[Extracted data entries]
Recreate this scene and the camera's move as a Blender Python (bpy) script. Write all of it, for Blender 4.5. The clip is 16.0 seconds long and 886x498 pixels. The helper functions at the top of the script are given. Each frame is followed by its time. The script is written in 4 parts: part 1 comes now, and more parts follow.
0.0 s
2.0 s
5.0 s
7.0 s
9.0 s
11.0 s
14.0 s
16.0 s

==

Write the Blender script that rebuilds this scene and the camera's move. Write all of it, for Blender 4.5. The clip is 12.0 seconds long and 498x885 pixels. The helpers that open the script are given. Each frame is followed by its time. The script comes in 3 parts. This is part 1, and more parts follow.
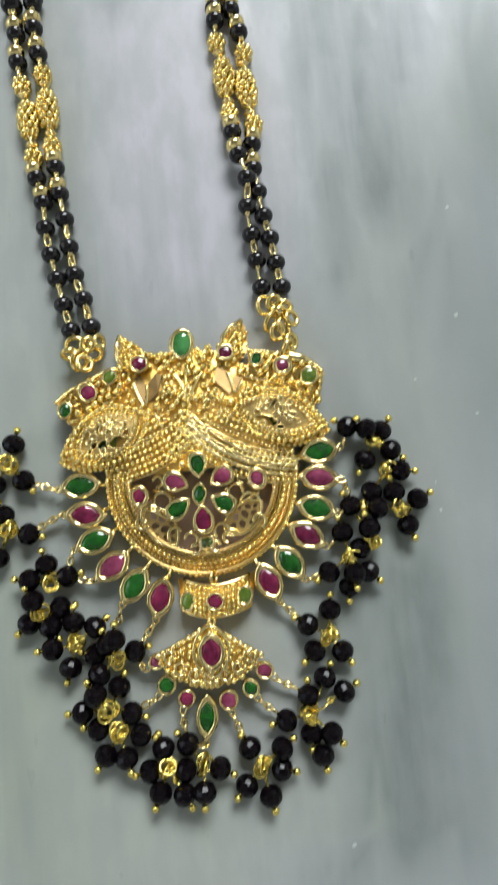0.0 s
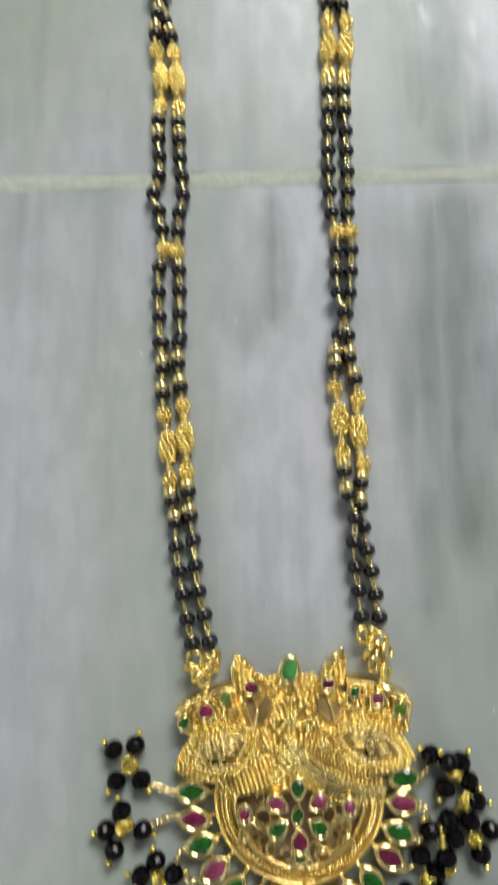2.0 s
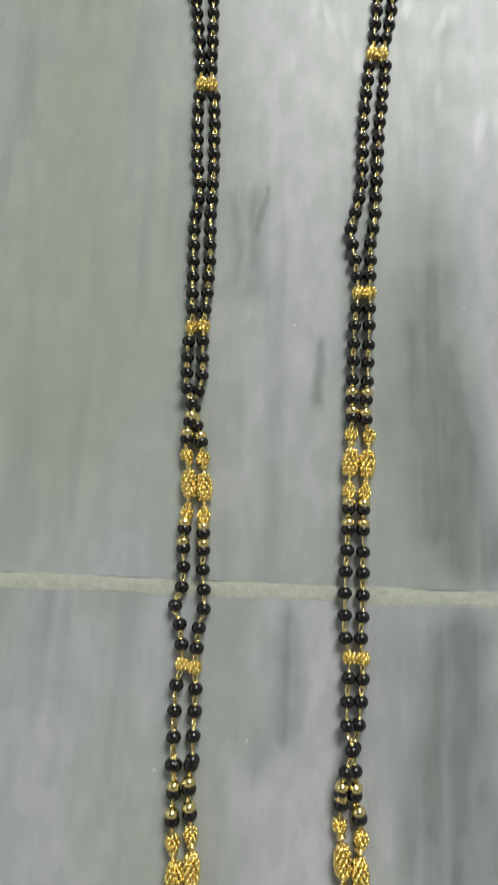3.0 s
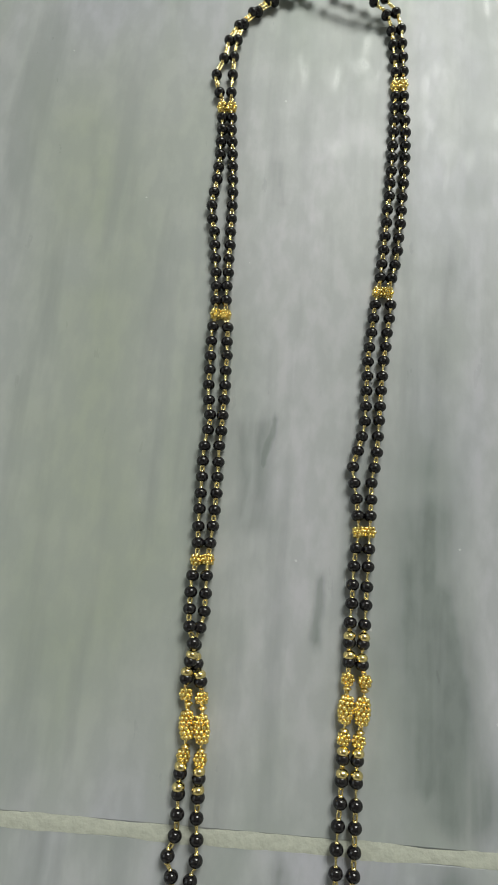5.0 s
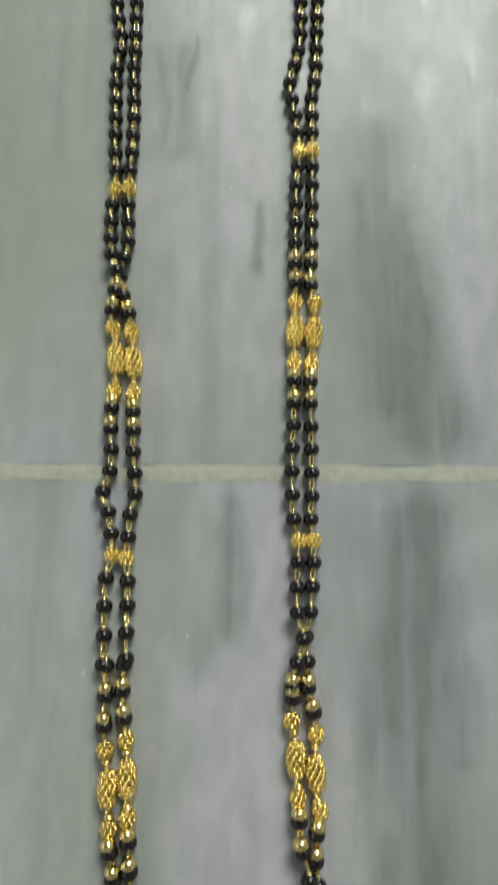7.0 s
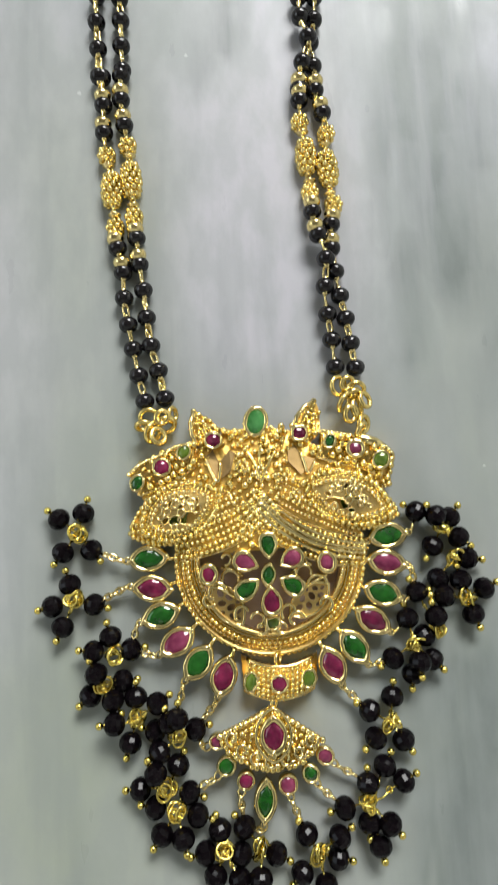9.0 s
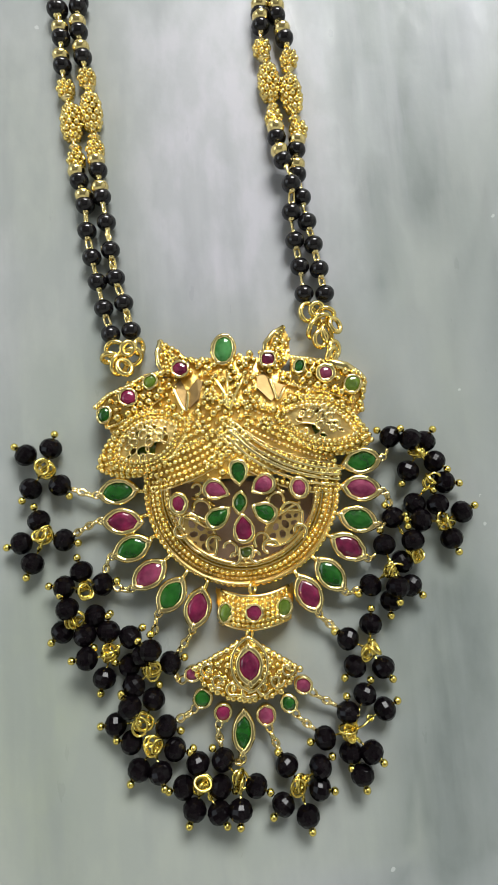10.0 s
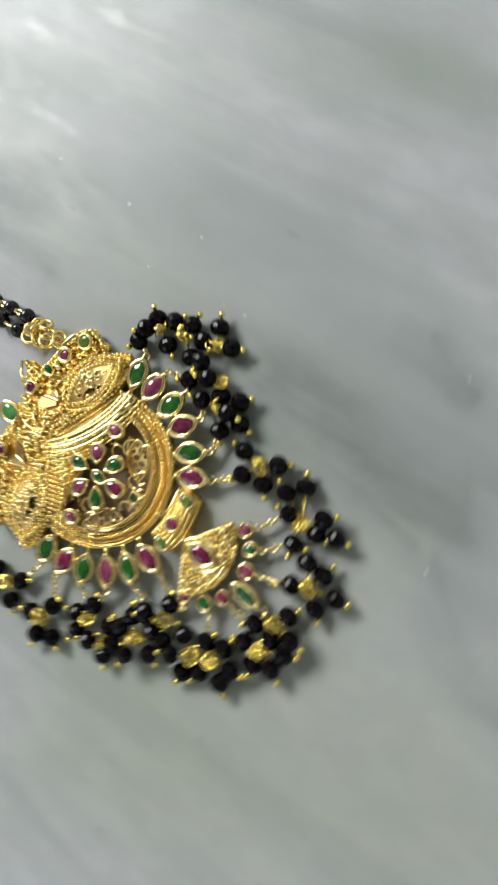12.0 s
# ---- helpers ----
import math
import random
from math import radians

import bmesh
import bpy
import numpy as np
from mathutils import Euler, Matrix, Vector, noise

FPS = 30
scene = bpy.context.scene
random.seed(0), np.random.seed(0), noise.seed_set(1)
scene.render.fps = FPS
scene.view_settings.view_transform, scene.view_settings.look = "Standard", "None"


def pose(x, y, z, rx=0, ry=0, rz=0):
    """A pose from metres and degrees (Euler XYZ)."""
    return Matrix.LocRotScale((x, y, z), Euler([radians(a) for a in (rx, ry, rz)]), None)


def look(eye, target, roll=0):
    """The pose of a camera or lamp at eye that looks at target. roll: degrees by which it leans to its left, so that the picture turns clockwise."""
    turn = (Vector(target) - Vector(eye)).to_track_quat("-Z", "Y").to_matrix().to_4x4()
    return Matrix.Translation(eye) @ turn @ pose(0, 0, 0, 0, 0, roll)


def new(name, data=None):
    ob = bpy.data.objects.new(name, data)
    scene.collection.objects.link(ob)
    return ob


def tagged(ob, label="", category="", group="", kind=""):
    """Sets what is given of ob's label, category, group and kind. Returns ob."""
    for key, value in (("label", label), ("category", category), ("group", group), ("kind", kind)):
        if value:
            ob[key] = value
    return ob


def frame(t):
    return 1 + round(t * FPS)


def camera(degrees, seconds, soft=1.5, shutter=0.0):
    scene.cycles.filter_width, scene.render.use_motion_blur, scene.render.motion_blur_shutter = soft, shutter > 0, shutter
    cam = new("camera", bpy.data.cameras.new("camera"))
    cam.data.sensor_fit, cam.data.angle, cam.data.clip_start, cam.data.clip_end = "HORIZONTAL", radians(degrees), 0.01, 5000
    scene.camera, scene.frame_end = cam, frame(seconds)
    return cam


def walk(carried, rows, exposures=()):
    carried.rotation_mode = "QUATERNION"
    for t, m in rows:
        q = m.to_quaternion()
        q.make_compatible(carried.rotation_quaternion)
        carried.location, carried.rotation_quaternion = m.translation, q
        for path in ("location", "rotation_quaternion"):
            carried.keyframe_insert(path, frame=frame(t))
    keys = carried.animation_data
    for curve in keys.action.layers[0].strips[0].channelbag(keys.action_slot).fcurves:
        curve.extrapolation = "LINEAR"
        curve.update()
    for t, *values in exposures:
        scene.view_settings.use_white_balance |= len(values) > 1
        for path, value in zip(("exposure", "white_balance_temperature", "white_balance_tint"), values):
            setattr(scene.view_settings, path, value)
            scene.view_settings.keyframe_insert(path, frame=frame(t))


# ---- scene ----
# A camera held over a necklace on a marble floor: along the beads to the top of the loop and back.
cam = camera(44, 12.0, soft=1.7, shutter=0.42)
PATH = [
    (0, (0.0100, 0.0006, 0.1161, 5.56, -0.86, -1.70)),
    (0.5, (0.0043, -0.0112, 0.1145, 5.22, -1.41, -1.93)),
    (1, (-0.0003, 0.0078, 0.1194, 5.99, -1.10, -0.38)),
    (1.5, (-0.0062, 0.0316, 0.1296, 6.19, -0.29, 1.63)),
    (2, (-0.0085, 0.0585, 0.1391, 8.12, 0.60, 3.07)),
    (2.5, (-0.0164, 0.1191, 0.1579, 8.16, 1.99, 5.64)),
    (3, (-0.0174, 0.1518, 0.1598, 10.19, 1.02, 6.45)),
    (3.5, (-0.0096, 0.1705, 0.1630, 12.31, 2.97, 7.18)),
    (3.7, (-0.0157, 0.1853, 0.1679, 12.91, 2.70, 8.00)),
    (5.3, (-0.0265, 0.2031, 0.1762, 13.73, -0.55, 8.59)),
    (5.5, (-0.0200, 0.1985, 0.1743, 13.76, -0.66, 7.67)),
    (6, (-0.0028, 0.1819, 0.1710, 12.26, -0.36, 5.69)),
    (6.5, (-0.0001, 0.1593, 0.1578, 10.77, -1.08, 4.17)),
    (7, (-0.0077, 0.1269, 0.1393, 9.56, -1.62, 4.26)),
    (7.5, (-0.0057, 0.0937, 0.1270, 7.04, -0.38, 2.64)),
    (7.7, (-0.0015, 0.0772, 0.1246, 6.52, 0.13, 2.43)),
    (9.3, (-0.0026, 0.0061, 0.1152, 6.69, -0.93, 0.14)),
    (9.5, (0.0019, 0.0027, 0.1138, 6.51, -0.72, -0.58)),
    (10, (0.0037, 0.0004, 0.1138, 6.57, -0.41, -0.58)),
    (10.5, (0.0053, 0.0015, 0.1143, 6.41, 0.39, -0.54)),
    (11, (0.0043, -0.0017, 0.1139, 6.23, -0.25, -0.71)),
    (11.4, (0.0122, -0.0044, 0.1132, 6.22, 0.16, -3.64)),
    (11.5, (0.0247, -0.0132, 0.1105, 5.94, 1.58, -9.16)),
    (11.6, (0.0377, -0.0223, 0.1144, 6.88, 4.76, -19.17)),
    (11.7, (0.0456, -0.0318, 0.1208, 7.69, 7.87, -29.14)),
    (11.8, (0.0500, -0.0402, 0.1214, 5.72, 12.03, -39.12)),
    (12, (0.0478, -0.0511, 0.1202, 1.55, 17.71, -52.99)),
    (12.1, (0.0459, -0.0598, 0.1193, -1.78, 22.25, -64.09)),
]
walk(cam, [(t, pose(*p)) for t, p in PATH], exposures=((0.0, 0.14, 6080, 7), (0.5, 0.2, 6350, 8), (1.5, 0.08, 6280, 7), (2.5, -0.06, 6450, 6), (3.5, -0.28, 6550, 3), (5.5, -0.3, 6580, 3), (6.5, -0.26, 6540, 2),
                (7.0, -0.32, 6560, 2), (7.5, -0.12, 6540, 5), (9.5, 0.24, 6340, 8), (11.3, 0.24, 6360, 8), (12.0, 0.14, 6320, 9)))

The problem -
Print exactly the lines from the line containing "Write the Blender" through the line containing "return Matrix.Translation(eye) @", and omit any picture found among them.

Solution to the problem -
Write the Blender script that rebuilds this scene and the camera's move. Write all of it, for Blender 4.5. The clip is 12.0 seconds long and 498x885 pixels. The helpers that open the script are given. Each frame is followed by its time. The script comes in 3 parts. This is part 1, and more parts follow.
0.0 s
2.0 s
3.0 s
5.0 s
7.0 s
9.0 s
10.0 s
12.0 s
# ---- helpers ----
import math
import random
from math import radians

import bmesh
import bpy
import numpy as np
from mathutils import Euler, Matrix, Vector, noise

FPS = 30
scene = bpy.context.scene
random.seed(0), np.random.seed(0), noise.seed_set(1)
scene.render.fps = FPS
scene.view_settings.view_transform, scene.view_settings.look = "Standard", "None"


def pose(x, y, z, rx=0, ry=0, rz=0):
    """A pose from metres and degrees (Euler XYZ)."""
    return Matrix.LocRotScale((x, y, z), Euler([radians(a) for a in (rx, ry, rz)]), None)


def look(eye, target, roll=0):
    """The pose of a camera or lamp at eye that looks at target. roll: degrees by which it leans to its left, so that the picture turns clockwise."""
    turn = (Vector(target) - Vector(eye)).to_track_quat("-Z", "Y").to_matrix().to_4x4()
    return Matrix.Translation(eye) @ turn @ pose(0, 0, 0, 0, 0, roll)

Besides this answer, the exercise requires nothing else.